The shape of a hanging cable or chain (a catenary) is described by \(y = a \cosh(x/a)\).
Solutions of certain linear differential equations (e.g. for beams, heat flow, and wave equations) involve combinations of \(\sinh\) and \(\cosh\).
In special relativity, Lorentz transformations can be expressed using hyperbolic functions of the “rapidity” parameter.
They appear in complex analysis when relating trigonometric and exponential functions via Euler’s formula, and in expressions of inverse trigonometric functions.

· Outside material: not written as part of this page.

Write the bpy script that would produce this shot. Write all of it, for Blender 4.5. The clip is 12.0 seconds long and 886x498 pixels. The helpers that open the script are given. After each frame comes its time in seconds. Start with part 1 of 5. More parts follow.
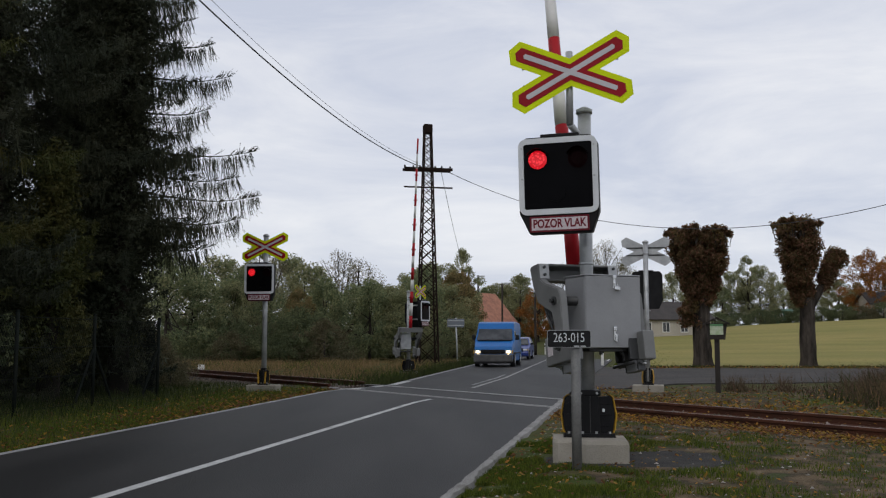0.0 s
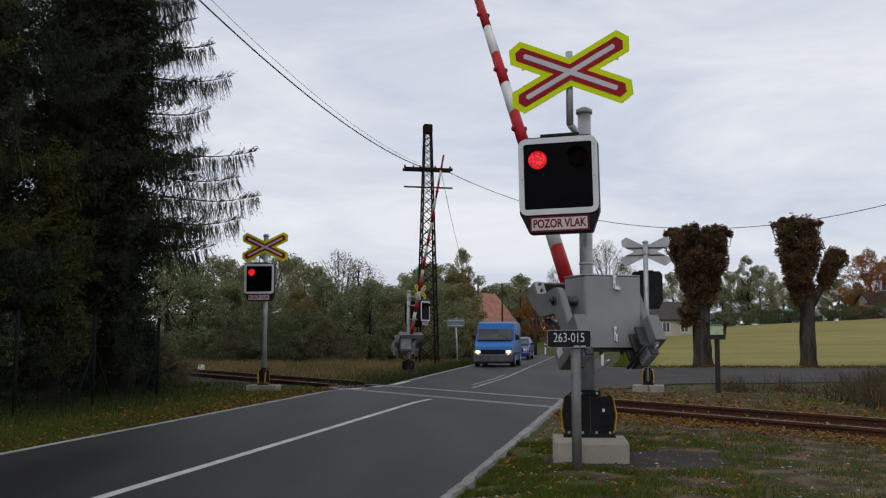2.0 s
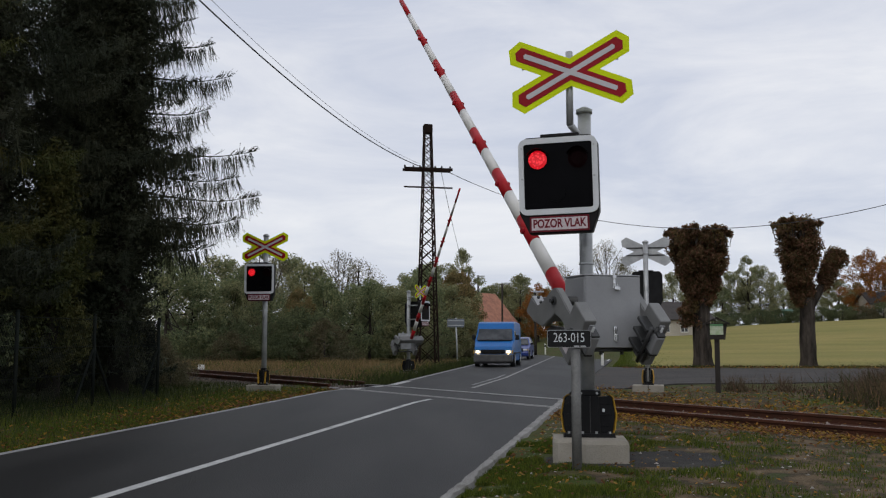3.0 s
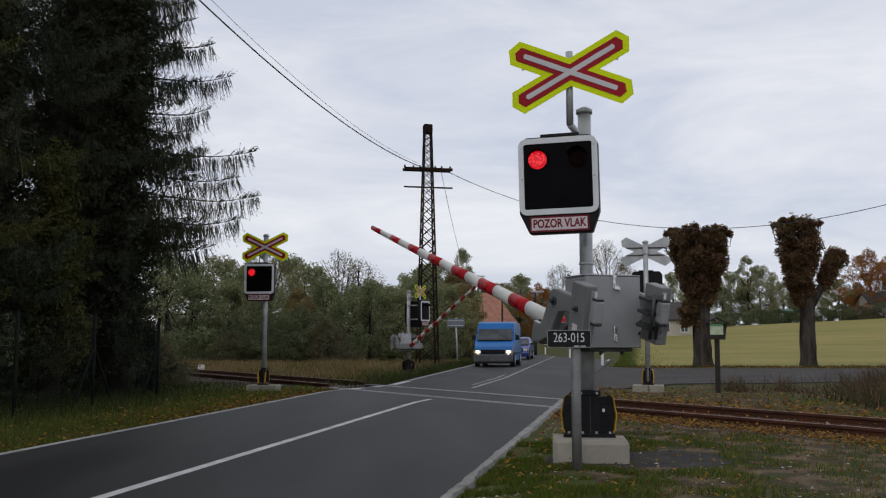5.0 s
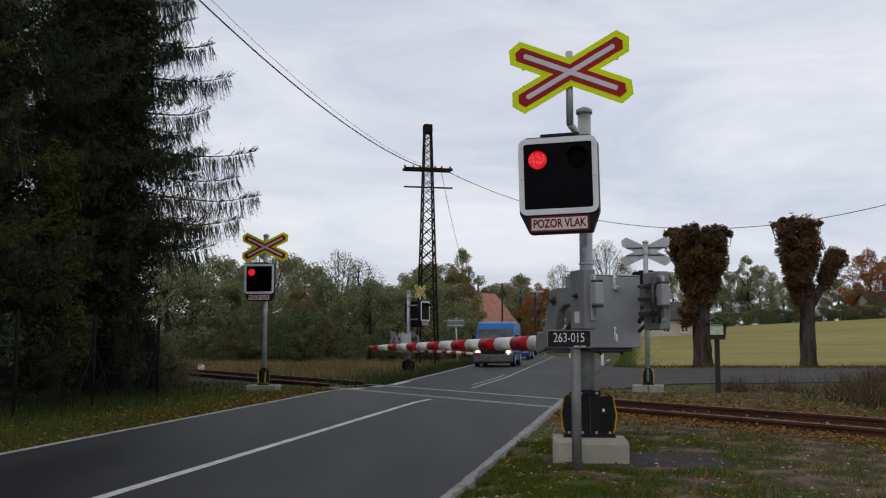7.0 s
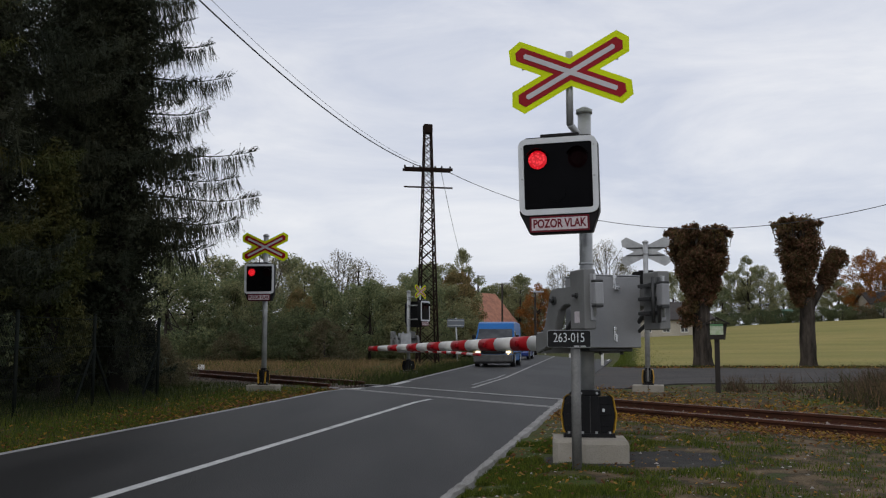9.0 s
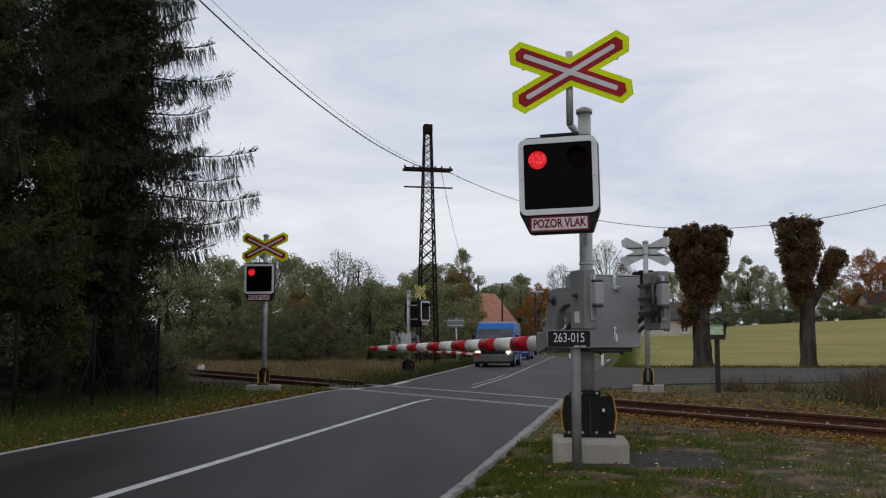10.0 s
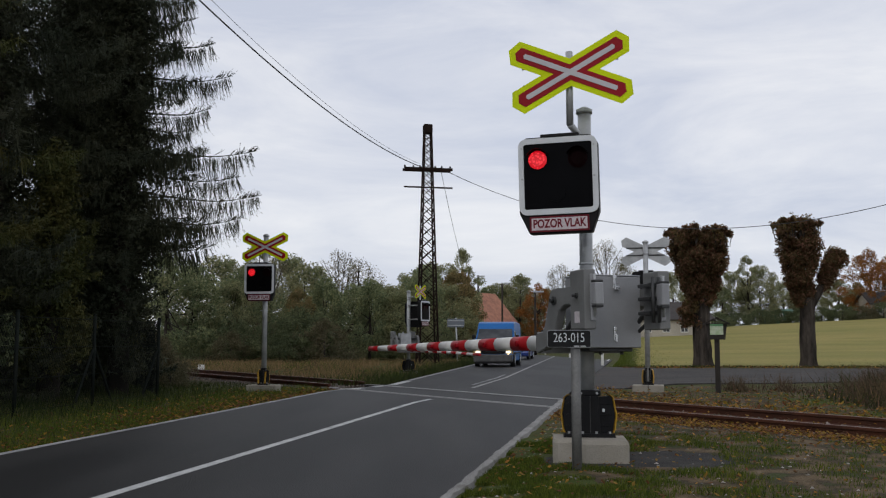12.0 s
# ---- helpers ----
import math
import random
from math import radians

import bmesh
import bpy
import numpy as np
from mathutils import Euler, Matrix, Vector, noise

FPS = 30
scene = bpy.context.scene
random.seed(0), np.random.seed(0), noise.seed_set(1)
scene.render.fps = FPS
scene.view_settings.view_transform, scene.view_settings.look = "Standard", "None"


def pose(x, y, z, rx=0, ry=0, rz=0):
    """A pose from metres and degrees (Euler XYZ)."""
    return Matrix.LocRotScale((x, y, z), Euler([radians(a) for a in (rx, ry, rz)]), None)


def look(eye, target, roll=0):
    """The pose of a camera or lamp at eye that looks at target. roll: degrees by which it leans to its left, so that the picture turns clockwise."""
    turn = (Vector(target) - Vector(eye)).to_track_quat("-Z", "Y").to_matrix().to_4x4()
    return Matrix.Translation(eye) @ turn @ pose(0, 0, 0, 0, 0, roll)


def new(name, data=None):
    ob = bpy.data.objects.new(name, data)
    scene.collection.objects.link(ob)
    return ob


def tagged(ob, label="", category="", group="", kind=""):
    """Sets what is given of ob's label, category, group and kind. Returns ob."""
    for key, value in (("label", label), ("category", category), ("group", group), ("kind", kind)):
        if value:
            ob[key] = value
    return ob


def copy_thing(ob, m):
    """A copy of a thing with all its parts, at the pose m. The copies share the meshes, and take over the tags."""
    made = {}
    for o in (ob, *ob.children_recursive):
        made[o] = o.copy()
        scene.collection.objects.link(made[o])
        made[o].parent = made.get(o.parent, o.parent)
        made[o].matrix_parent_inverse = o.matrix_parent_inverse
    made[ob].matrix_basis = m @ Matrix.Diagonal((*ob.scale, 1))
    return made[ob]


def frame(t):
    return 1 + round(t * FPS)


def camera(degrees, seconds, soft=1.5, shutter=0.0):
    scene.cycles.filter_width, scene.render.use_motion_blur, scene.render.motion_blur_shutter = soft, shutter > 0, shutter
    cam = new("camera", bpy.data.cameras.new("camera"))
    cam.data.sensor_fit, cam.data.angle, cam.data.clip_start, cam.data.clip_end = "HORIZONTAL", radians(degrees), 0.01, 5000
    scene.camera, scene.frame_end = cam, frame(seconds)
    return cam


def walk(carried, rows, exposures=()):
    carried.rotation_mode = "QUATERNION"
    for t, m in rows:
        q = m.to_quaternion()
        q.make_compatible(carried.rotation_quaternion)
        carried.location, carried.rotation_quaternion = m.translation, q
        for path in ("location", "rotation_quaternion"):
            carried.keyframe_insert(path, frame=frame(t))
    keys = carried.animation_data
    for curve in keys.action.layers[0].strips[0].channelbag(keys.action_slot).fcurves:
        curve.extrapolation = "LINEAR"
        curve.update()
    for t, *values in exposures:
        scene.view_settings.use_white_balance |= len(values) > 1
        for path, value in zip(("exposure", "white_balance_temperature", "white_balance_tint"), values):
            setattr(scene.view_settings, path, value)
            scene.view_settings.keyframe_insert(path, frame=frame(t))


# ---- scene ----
# ---- camera ----
cam = camera(49.5, 12.0, soft=1.2)
EYE = look((0, 0, 1.15), (0, 17.0, 2.79))
walk(cam, [(0.0, EYE), (12.0, EYE)])

# ---- world and sun: an overcast autumn afternoon ----
SUN_EL, SUN_AZ = 38, 200
world = bpy.data.worlds.new("sky")
scene.world = world
world.use_nodes = True
wn, wl = world.node_tree.nodes, world.node_tree.links
bg = wn["Background"]
sky = wn.new("ShaderNodeTexSky")
sky.sky_type, sky.sun_disc = "NISHITA", False
sky.sun_elevation, sky.sun_rotation = radians(SUN_EL), radians(SUN_AZ)
sky_dim = wn.new("ShaderNodeVectorMath")
sky_dim.operation = "SCALE"
sky_dim.inputs["Scale"].default_value = 0.07
wl.new(sky.outputs["Color"], sky_dim.inputs[0])
wc = wn.new("ShaderNodeTexCoord")
wm = wn.new("ShaderNodeMapping")
wm.inputs["Scale"].default_value = (1.0, 1.0, 4.2)
wl.new(wc.outputs["Generated"], wm.inputs["Vector"])
cloud = wn.new("ShaderNodeTexNoise")
cloud.inputs["Scale"].default_value, cloud.inputs["Detail"].default_value = 2.9, 10
cloud.inputs["Roughness"].default_value, cloud.inputs["Distortion"].default_value = 0.58, 0.45
wl.new(wm.outputs["Vector"], cloud.inputs["Vector"])
ramp = wn.new("ShaderNodeValToRGB")
ramp.color_ramp.elements[0].position, ramp.color_ramp.elements[0].color = 0.36, (0.635, 0.675, 0.79, 1)
ramp.color_ramp.elements[1].position, ramp.color_ramp.elements[1].color = 0.64, (0.885, 0.895, 0.94, 1)
wl.new(cloud.outputs["Fac"], ramp.inputs["Fac"])
wmix = wn.new("ShaderNodeMixRGB")
wmix.inputs["Fac"].default_value = 0.88
wl.new(sky_dim.outputs["Vector"], wmix.inputs["Color1"])
wl.new(ramp.outputs["Color"], wmix.inputs["Color2"])
wl.new(wmix.outputs["Color"], bg.inputs["Color"])
bg.inputs["Strength"].default_value = 1.0
sun_data = bpy.data.lights.new("sun", "SUN")
sun_data.energy, sun_data.angle, sun_data.color = 0.5, radians(25), (1.0, 0.96, 0.9)
sun = new("sun", sun_data)
sun.matrix_world = look((0, 0, 60), (0 - 40 * math.sin(radians(SUN_AZ)), 0 - 40 * math.cos(radians(SUN_AZ)), 60 - 40 * math.tan(radians(SUN_EL))))
scene.view_settings.exposure = 0.0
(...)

FAQ – Using the hyperbolic functions calculator

What happens for very large |x|?

Since \(\sinh x\) and \(\cosh x\) contain terms \(e^x\) and \(e^{-x}\), they grow very quickly in magnitude as |x| increases. In double-precision floating point, \(\cosh x\) overflows to infinity for |x| beyond roughly 710. The calculator will show Infinity (or very large scientific notation) in such cases and the identity check will no longer be meaningful.

Why do coth x and csch x sometimes show “undefined”?

The reciprocals \(\coth x = \cosh x / \sinh x\) and \(\operatorname{csch} x = 1 / \sinh x\) are undefined when \(\sinh x = 0\). Numerically, the calculator treats values with very small |sinh x| as effectively zero and prints a clear “undefined (division by zero)” message to avoid misleading gigantic outputs.

Is there a geometric meaning for the input x?

For trigonometric functions, an angle \(\theta\) is naturally associated with arc length on the unit circle. For hyperbolic functions, the parameter \(x\) can be interpreted as a hyperbolic angle, related to the area of a sector of the unit hyperbola. In many applied settings, however, x simply plays the role of a real parameter without a direct geometric unit.

Can I invert these functions with this calculator?

This page focuses on the direct hyperbolic functions. Inverse hyperbolic functions (arsinh, arcosh, artanh, etc.) have well-known logarithmic formulas and are often required in integration and equation solving. For production use you would typically implement them with dedicated inverse hyperbolic calculators, where domain restrictions and branch choices are handled carefully.